### Requirement
Your task is to output the data exactly as it stands.
:: Source material
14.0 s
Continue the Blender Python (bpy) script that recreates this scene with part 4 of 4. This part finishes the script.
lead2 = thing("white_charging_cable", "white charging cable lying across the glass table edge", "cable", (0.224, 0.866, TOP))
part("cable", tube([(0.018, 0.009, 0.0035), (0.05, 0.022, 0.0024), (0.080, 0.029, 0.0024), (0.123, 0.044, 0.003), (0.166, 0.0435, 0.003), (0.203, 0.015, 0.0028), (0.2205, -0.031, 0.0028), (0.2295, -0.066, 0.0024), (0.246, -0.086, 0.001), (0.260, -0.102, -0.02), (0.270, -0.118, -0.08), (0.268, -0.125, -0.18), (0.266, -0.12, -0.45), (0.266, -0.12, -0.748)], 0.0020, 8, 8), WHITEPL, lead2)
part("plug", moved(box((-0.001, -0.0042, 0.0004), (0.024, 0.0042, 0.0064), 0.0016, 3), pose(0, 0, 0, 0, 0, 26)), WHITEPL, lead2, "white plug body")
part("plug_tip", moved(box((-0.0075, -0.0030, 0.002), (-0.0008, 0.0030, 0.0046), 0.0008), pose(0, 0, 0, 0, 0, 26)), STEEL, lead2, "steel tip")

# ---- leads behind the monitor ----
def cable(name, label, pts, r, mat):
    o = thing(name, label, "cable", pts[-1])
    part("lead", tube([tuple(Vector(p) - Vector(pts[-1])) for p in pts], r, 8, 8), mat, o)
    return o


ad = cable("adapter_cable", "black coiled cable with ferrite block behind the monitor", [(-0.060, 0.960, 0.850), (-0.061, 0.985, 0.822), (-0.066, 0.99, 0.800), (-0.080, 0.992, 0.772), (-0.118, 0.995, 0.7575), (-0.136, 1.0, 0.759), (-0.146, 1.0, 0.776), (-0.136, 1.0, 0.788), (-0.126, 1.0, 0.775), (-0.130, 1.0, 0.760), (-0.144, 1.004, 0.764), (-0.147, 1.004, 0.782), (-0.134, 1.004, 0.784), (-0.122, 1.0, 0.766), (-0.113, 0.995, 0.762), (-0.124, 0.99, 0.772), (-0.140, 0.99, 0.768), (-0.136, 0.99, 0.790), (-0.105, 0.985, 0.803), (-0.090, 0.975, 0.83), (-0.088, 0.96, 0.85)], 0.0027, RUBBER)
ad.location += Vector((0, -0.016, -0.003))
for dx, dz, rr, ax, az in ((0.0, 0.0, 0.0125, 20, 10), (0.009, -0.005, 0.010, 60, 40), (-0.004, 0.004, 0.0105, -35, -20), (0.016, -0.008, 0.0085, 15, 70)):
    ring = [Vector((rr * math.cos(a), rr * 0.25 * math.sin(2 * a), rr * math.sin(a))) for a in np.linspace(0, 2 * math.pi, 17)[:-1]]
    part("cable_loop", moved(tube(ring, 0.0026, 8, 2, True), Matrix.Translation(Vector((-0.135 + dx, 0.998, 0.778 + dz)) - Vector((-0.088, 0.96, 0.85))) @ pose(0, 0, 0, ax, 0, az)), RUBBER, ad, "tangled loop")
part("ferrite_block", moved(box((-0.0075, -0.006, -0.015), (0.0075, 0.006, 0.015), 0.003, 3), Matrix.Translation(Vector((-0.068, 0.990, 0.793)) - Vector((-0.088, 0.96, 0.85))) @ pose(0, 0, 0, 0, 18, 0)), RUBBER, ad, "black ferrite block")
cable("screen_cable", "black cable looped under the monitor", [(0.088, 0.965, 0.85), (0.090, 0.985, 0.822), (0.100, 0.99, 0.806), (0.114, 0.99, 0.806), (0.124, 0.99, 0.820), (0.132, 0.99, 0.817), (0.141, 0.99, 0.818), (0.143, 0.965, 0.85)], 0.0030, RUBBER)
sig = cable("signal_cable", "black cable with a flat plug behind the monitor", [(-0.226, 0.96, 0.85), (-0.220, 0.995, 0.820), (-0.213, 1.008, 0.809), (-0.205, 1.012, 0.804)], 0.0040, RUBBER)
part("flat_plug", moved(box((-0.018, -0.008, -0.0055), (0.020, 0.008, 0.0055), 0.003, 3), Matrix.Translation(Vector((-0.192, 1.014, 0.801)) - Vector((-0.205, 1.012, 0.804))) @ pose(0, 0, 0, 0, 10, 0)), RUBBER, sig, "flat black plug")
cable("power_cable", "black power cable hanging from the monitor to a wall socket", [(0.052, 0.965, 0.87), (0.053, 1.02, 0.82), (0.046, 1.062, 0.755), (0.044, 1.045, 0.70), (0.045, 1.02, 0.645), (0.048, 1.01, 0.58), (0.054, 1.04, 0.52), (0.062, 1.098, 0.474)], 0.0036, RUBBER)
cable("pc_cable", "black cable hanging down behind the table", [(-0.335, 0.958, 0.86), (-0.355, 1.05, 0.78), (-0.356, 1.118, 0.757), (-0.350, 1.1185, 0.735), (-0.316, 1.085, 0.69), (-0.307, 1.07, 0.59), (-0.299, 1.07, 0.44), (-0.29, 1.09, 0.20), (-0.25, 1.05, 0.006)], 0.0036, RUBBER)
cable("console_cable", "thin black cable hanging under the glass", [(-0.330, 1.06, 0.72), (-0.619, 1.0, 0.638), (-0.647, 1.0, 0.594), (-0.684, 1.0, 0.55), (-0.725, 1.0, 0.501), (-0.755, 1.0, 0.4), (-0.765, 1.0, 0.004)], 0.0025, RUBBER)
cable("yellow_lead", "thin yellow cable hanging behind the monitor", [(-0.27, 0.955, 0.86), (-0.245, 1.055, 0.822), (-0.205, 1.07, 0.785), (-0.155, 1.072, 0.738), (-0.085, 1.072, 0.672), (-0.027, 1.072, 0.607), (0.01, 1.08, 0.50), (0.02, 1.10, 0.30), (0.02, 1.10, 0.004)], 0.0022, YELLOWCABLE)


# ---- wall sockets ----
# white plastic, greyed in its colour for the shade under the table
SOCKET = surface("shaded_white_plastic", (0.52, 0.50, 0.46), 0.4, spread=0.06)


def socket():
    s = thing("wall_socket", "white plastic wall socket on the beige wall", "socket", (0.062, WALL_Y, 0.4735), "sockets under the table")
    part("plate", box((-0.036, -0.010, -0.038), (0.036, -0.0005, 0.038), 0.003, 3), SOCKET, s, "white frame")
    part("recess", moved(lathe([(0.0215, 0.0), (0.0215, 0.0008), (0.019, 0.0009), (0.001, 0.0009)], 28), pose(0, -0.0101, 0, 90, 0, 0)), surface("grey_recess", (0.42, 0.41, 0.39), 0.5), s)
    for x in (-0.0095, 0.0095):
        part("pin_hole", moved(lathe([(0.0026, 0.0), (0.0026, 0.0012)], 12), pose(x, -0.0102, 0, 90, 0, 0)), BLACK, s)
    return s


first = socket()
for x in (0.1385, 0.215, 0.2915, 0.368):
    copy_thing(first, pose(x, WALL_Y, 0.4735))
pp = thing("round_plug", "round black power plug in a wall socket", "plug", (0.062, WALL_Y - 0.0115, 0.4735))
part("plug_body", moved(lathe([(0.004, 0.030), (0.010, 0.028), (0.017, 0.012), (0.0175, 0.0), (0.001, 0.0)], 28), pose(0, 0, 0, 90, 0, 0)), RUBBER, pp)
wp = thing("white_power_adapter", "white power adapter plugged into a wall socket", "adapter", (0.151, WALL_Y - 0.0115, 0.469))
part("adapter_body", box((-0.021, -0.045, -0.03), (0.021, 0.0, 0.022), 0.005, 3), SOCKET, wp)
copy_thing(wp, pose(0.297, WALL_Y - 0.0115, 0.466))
::::
### Task answer
14.0 s
Continue the Blender Python (bpy) script that recreates this scene with part 4 of 4. This part finishes the script.
lead2 = thing("white_charging_cable", "white charging cable lying across the glass table edge", "cable", (0.224, 0.866, TOP))
part("cable", tube([(0.018, 0.009, 0.0035), (0.05, 0.022, 0.0024), (0.080, 0.029, 0.0024), (0.123, 0.044, 0.003), (0.166, 0.0435, 0.003), (0.203, 0.015, 0.0028), (0.2205, -0.031, 0.0028), (0.2295, -0.066, 0.0024), (0.246, -0.086, 0.001), (0.260, -0.102, -0.02), (0.270, -0.118, -0.08), (0.268, -0.125, -0.18), (0.266, -0.12, -0.45), (0.266, -0.12, -0.748)], 0.0020, 8, 8), WHITEPL, lead2)
part("plug", moved(box((-0.001, -0.0042, 0.0004), (0.024, 0.0042, 0.0064), 0.0016, 3), pose(0, 0, 0, 0, 0, 26)), WHITEPL, lead2, "white plug body")
part("plug_tip", moved(box((-0.0075, -0.0030, 0.002), (-0.0008, 0.0030, 0.0046), 0.0008), pose(0, 0, 0, 0, 0, 26)), STEEL, lead2, "steel tip")

# ---- leads behind the monitor ----
def cable(name, label, pts, r, mat):
    o = thing(name, label, "cable", pts[-1])
    part("lead", tube([tuple(Vector(p) - Vector(pts[-1])) for p in pts], r, 8, 8), mat, o)
    return o


ad = cable("adapter_cable", "black coiled cable with ferrite block behind the monitor", [(-0.060, 0.960, 0.850), (-0.061, 0.985, 0.822), (-0.066, 0.99, 0.800), (-0.080, 0.992, 0.772), (-0.118, 0.995, 0.7575), (-0.136, 1.0, 0.759), (-0.146, 1.0, 0.776), (-0.136, 1.0, 0.788), (-0.126, 1.0, 0.775), (-0.130, 1.0, 0.760), (-0.144, 1.004, 0.764), (-0.147, 1.004, 0.782), (-0.134, 1.004, 0.784), (-0.122, 1.0, 0.766), (-0.113, 0.995, 0.762), (-0.124, 0.99, 0.772), (-0.140, 0.99, 0.768), (-0.136, 0.99, 0.790), (-0.105, 0.985, 0.803), (-0.090, 0.975, 0.83), (-0.088, 0.96, 0.85)], 0.0027, RUBBER)
ad.location += Vector((0, -0.016, -0.003))
for dx, dz, rr, ax, az in ((0.0, 0.0, 0.0125, 20, 10), (0.009, -0.005, 0.010, 60, 40), (-0.004, 0.004, 0.0105, -35, -20), (0.016, -0.008, 0.0085, 15, 70)):
    ring = [Vector((rr * math.cos(a), rr * 0.25 * math.sin(2 * a), rr * math.sin(a))) for a in np.linspace(0, 2 * math.pi, 17)[:-1]]
    part("cable_loop", moved(tube(ring, 0.0026, 8, 2, True), Matrix.Translation(Vector((-0.135 + dx, 0.998, 0.778 + dz)) - Vector((-0.088, 0.96, 0.85))) @ pose(0, 0, 0, ax, 0, az)), RUBBER, ad, "tangled loop")
part("ferrite_block", moved(box((-0.0075, -0.006, -0.015), (0.0075, 0.006, 0.015), 0.003, 3), Matrix.Translation(Vector((-0.068, 0.990, 0.793)) - Vector((-0.088, 0.96, 0.85))) @ pose(0, 0, 0, 0, 18, 0)), RUBBER, ad, "black ferrite block")
cable("screen_cable", "black cable looped under the monitor", [(0.088, 0.965, 0.85), (0.090, 0.985, 0.822), (0.100, 0.99, 0.806), (0.114, 0.99, 0.806), (0.124, 0.99, 0.820), (0.132, 0.99, 0.817), (0.141, 0.99, 0.818), (0.143, 0.965, 0.85)], 0.0030, RUBBER)
sig = cable("signal_cable", "black cable with a flat plug behind the monitor", [(-0.226, 0.96, 0.85), (-0.220, 0.995, 0.820), (-0.213, 1.008, 0.809), (-0.205, 1.012, 0.804)], 0.0040, RUBBER)
part("flat_plug", moved(box((-0.018, -0.008, -0.0055), (0.020, 0.008, 0.0055), 0.003, 3), Matrix.Translation(Vector((-0.192, 1.014, 0.801)) - Vector((-0.205, 1.012, 0.804))) @ pose(0, 0, 0, 0, 10, 0)), RUBBER, sig, "flat black plug")
cable("power_cable", "black power cable hanging from the monitor to a wall socket", [(0.052, 0.965, 0.87), (0.053, 1.02, 0.82), (0.046, 1.062, 0.755), (0.044, 1.045, 0.70), (0.045, 1.02, 0.645), (0.048, 1.01, 0.58), (0.054, 1.04, 0.52), (0.062, 1.098, 0.474)], 0.0036, RUBBER)
cable("pc_cable", "black cable hanging down behind the table", [(-0.335, 0.958, 0.86), (-0.355, 1.05, 0.78), (-0.356, 1.118, 0.757), (-0.350, 1.1185, 0.735), (-0.316, 1.085, 0.69), (-0.307, 1.07, 0.59), (-0.299, 1.07, 0.44), (-0.29, 1.09, 0.20), (-0.25, 1.05, 0.006)], 0.0036, RUBBER)
cable("console_cable", "thin black cable hanging under the glass", [(-0.330, 1.06, 0.72), (-0.619, 1.0, 0.638), (-0.647, 1.0, 0.594), (-0.684, 1.0, 0.55), (-0.725, 1.0, 0.501), (-0.755, 1.0, 0.4), (-0.765, 1.0, 0.004)], 0.0025, RUBBER)
cable("yellow_lead", "thin yellow cable hanging behind the monitor", [(-0.27, 0.955, 0.86), (-0.245, 1.055, 0.822), (-0.205, 1.07, 0.785), (-0.155, 1.072, 0.738), (-0.085, 1.072, 0.672), (-0.027, 1.072, 0.607), (0.01, 1.08, 0.50), (0.02, 1.10, 0.30), (0.02, 1.10, 0.004)], 0.0022, YELLOWCABLE)


# ---- wall sockets ----
# white plastic, greyed in its colour for the shade under the table
SOCKET = surface("shaded_white_plastic", (0.52, 0.50, 0.46), 0.4, spread=0.06)


def socket():
    s = thing("wall_socket", "white plastic wall socket on the beige wall", "socket", (0.062, WALL_Y, 0.4735), "sockets under the table")
    part("plate", box((-0.036, -0.010, -0.038), (0.036, -0.0005, 0.038), 0.003, 3), SOCKET, s, "white frame")
    part("recess", moved(lathe([(0.0215, 0.0), (0.0215, 0.0008), (0.019, 0.0009), (0.001, 0.0009)], 28), pose(0, -0.0101, 0, 90, 0, 0)), surface("grey_recess", (0.42, 0.41, 0.39), 0.5), s)
    for x in (-0.0095, 0.0095):
        part("pin_hole", moved(lathe([(0.0026, 0.0), (0.0026, 0.0012)], 12), pose(x, -0.0102, 0, 90, 0, 0)), BLACK, s)
    return s


first = socket()
for x in (0.1385, 0.215, 0.2915, 0.368):
    copy_thing(first, pose(x, WALL_Y, 0.4735))
pp = thing("round_plug", "round black power plug in a wall socket", "plug", (0.062, WALL_Y - 0.0115, 0.4735))
part("plug_body", moved(lathe([(0.004, 0.030), (0.010, 0.028), (0.017, 0.012), (0.0175, 0.0), (0.001, 0.0)], 28), pose(0, 0, 0, 90, 0, 0)), RUBBER, pp)
wp = thing("white_power_adapter", "white power adapter plugged into a wall socket", "adapter", (0.151, WALL_Y - 0.0115, 0.469))
part("adapter_body", box((-0.021, -0.045, -0.03), (0.021, 0.0, 0.022), 0.005, 3), SOCKET, wp)
copy_thing(wp, pose(0.297, WALL_Y - 0.0115, 0.466))